Nada de lo social, de lo que funciona en red, parece faltarle a esa mujer, o, en todo caso, son sus decisiones y no la de los otros, incluso las que podrían ayudarla, las que dictan sus movimientos y parecen protegerla de esos contactos. Reveladora de esto último es la secuencia en la que visita a una médica en un hospital público que le indica estudios y toma de medicación y que luego de un tibio intento de seguir esas directivas, ella desecha arrojando las recetas y abandonando el efector.
Aunque desde la ficción pero coqueteando con el documental de observación, la propuesta de Citarella y Llinás remite, en algunos de sus postulados, a El hombre sin nombre, film documental del cineasta chino Wang Bing, en la que se explora la existencia de un hombre alejado a considerable distancia del mundanal ruido, que vive a expensas de sus propios recursos y explicita un estadio casi precapitalista, donde la subsistencia entraña una absoluta libertad de acción y pensamiento. En este sentido, La mujer de los perros, al igual que el relato de Wang Bing, es puro presente, no hay pasado de los protagonistas y no importa el futuro porque esa extensión se construye en el ahí y ahora de esos días que muestran el inapelable paso del tiempo; en el film de Citarella y Llinás signado por subtítulos que aluden a las estaciones climáticas con sus características benévolas o rigurosas, casi como una puntuación puesta en evidencia a través de la ropa y los movimientos de la protagonista, siempre en sintonía con los perros que acompañan ese devenir hibernando junto a ella o encantados ante el fulgor primaveral.
Hay una apoyatura musical en La mujer de los perros que abre algunas de las secuencias o subraya pasajes; está hecha en el mismo tono de intensidad minimalista con que fluye el relato y expresa momentos clave como los cambios de ánimo de la protagonista, el ir de un estado a otro, sin gestos graves ni grandilocuencia, sino modificando brevemente su interlocución interior, variando el eje de su mirada en la que la cámara se detiene para que sea sólo esa expresión la que revele un estado de cosas. Al parecer nada más necesitó este relato para poner de relieve el universo escindido de una mujer y sus perros, nada más que manifestar la oscilación consciente, medida, de un carácter resguardado de posibles violencias surgidas del entorno y a las que ella mantiene a raya –algunos jóvenes se burlan de ella pero al mismo tiempo parecen temerle– para andar a sus anchas por ese (su) territorio en donde nada le falta, ni aun el sexo ocasional con un conocido, un indicio de cierta plenitud que persigue.
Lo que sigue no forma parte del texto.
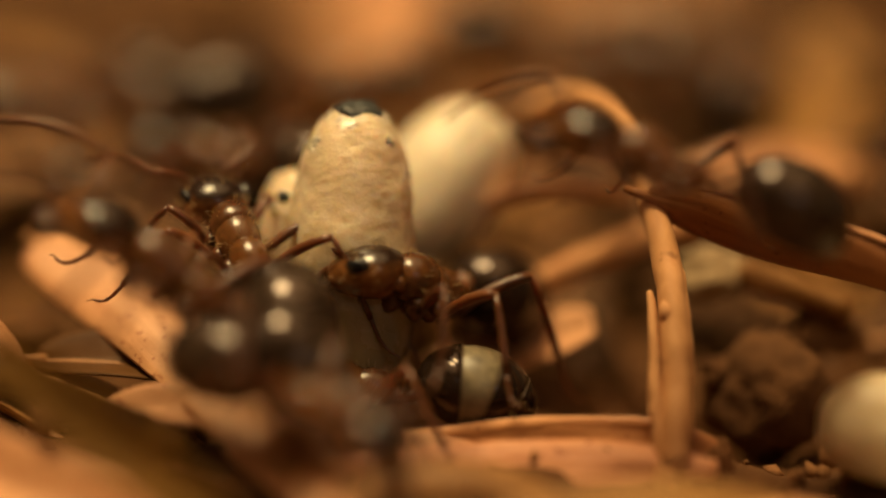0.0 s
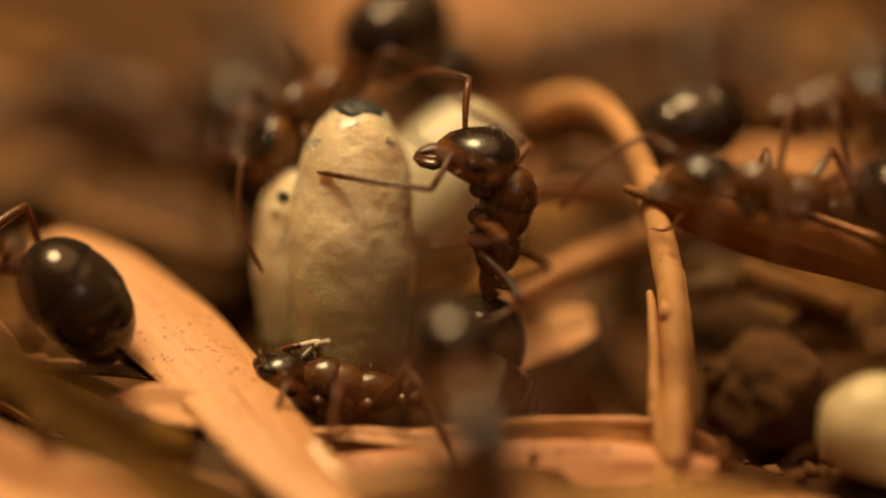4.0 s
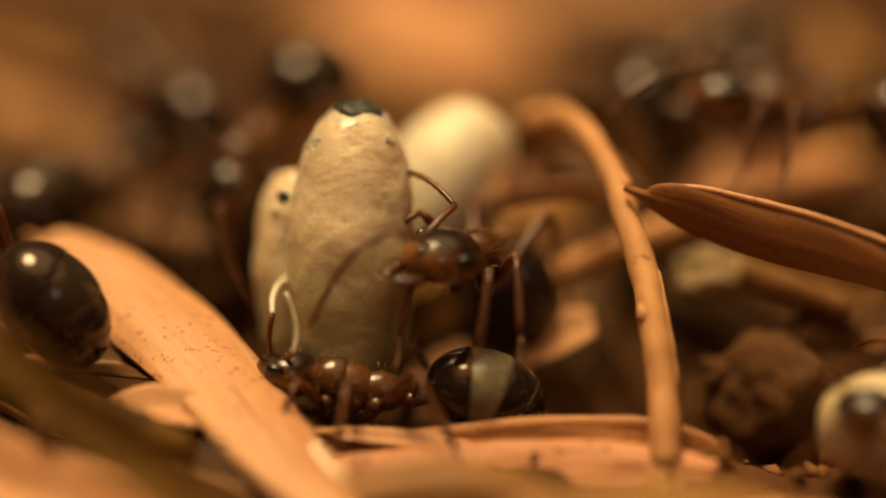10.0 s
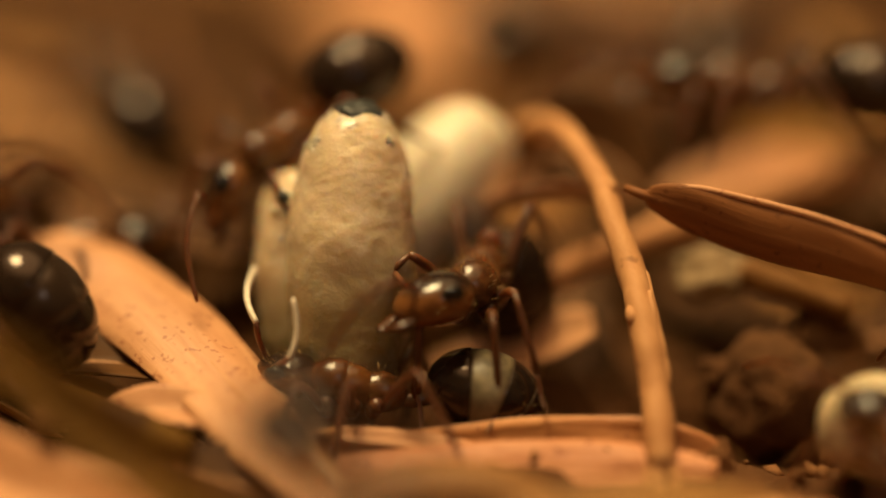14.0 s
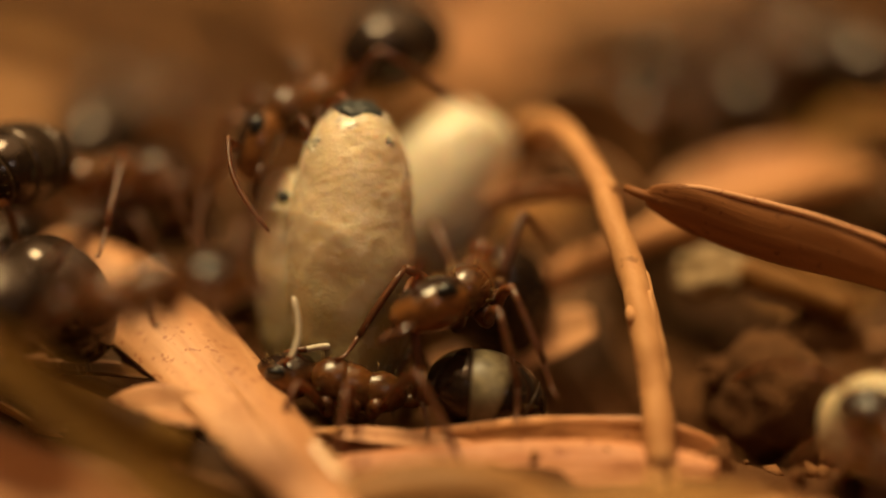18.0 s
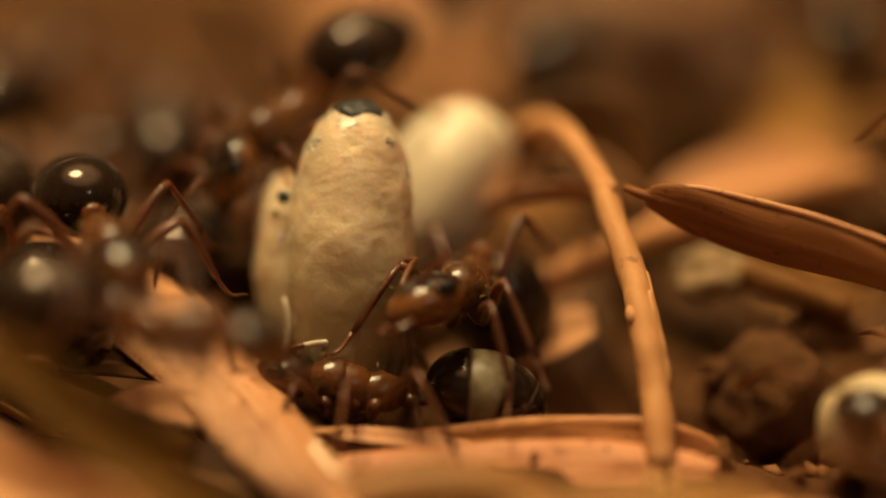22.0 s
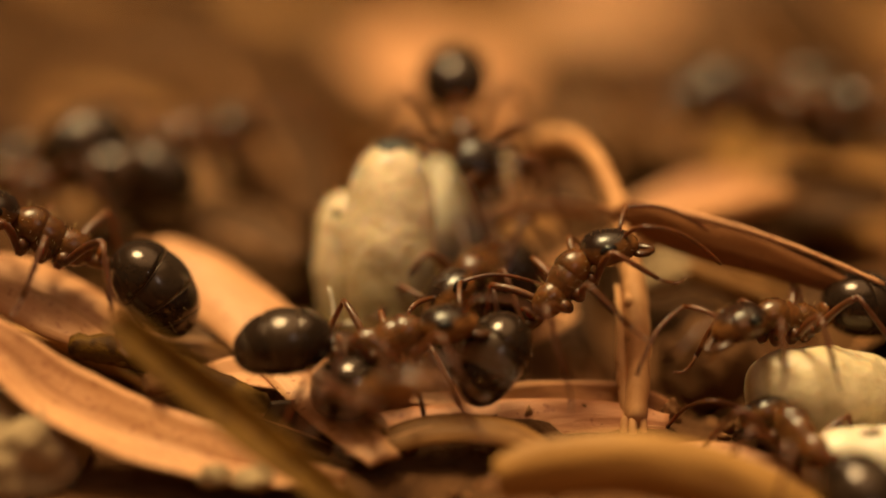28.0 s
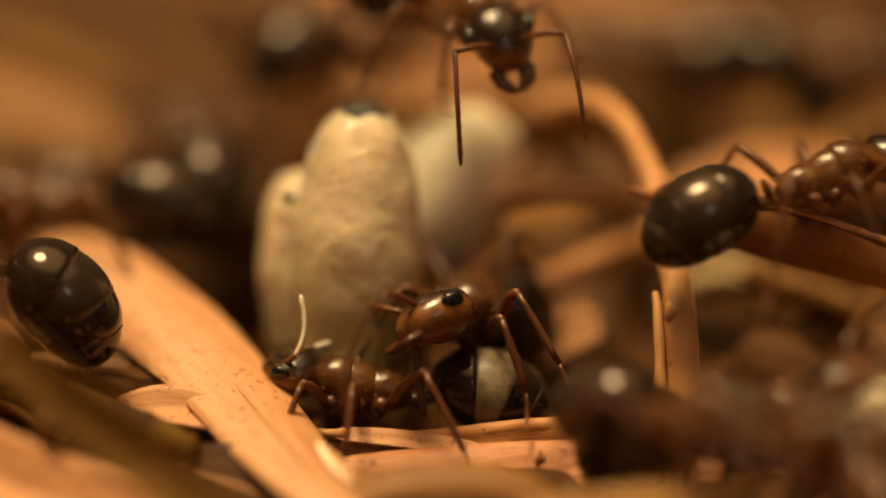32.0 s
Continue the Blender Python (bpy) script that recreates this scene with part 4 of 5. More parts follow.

Y que el final ilumina cuando deambula con un perro en brazos por los alrededores de una laguna, de una hondonada barrosa en las que los vecinos de la zona ritualizan el esparcimiento en el más lúdico de los sinsentidos; una sonrisa leve pero luminosa transmuta el rostro de la mujer de los perros en su caminata fantasmal entre esos seres que están cerca pero de los que una pared invisible la separa. Con la luz evanescente de un atardecer, el cuadro último impresiona la figura de la mujer mientras se aleja y se desmaterializa, seguramente para volver a su propia dimensión.